There's really a lot going on at the WTO talks (rich nations vs. poor ones, the US vs. everyone, India-China-Brazil vs. the North) that the narrative of corporate globalizers vs. the world doesn't capture well.
This is the second time in about ten days that the Times has mysteriously revised their headline on their website to something more pessimistic regarding the US effort to strongarm the UN security council into okaying its occupation of Iraq.

Friday, September 12, 2003

Boycott the RIAA. Seriously. Although tearing down the copyright wall is a long and slow effort, the lawsuits aimed at kids are just too twisted to stand by and watch. Buy used cds, get the music off artist's websites, download it, but lets stop feeding the parasites.
Although you have to read it closely, this New York Times article appears to be saying that the Pentagon is showing The Battle of Algiers to its people to initiate a debate about the validity of using torture in Iraq. On the other hand, the Times has previously reported that many of the tactics the US admits to using in Guatanomo, Afghanistan, etc come awfully close to legal definitions of torture.

Wednesday, September 10, 2003

Is the anti-war movement regaining its footing?

Sunday, September 07, 2003

The quixotic battle to maintain the copyright regime in the context of the internet grows ever sillier--now file sharing is pinned to the always popular child pornography threat:

"As a guy in the record industry and as a parent, I am shocked that these services are being used to lure children to stuff that is really ugly," said Andrew Lack, the chief executive of Sony Music Entertainment.

Others ask whether raising this issue is more than a little cynical from an industry that heavily promotes music with sexual and violent themes.

full story.

Saturday, September 06, 2003

US regime change in Palestine gets un-changed. Which is next: Iraq or Afghanistan? By the way, notice the burial in this article of yet another Israel use of a bomb that wounds children to assassinate someone they don't like--which, by the way, is totally illegal under international law and might qualify as 'terrorism' in many places.
Howard French's Why Japan Sucks series seems to have been followed by Richard Bernstein's Why Europe Sucks at the Times.
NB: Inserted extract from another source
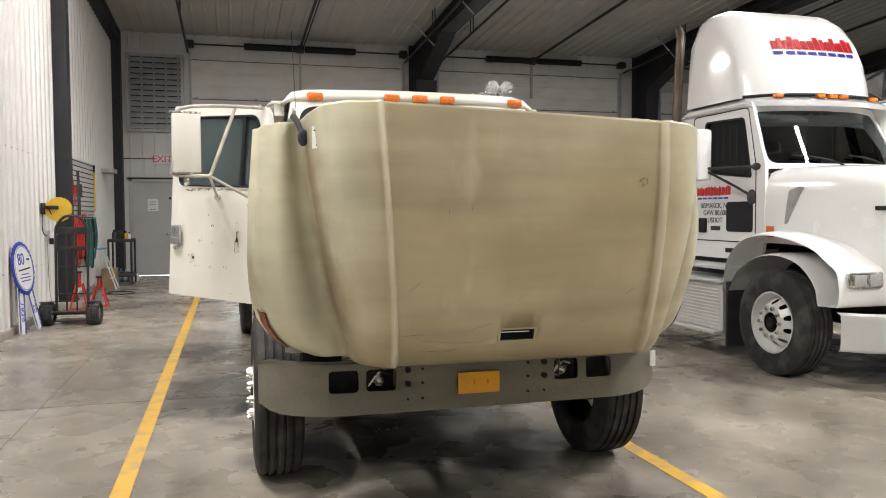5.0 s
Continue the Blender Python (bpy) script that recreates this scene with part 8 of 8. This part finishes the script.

Thursday, September 04, 2003

France and Germany did the right thing by rejecting the US' resolution to the UN to approve of US domination of Iraq while opening the way for more countries to send troops. Let the US stew in the mess it has made if it wants so badly to control Iraq.
I found this editorial by Adam Cohen in the New York Times interesting not so much because of its trashing of the Melville classic (and anti-work icon) Bartleby the Scrivener but because of this description of the Iraq dilemma: "The mess in Iraq presents two seemingly unacceptable possibilities: staying and having our soldiers killed daily, or leaving and ushering in chaos." No mention at all of the option of turning control of the situation over to the UN, and thereby creating conditions in which other countries would send troops. Ironically, this is the option the New York Times editorial board endorsed a couple of weeks ago. That they printed Cohen's comments as an editorial gives you some sense of the depth of seriousness with which they floated that idea.

Tuesday, September 02, 2003

Standardized tests, 'flawed' or no, have no meaningful relationship to learning.
In the mainstream media, it is all the rage to complain about the out-of-control peer consumer culture of teen girls, but it is still unimaginable to consider that perhaps thrusting children into hordes of same-age peers eager to judge is a less than ideal way to 'educate' them.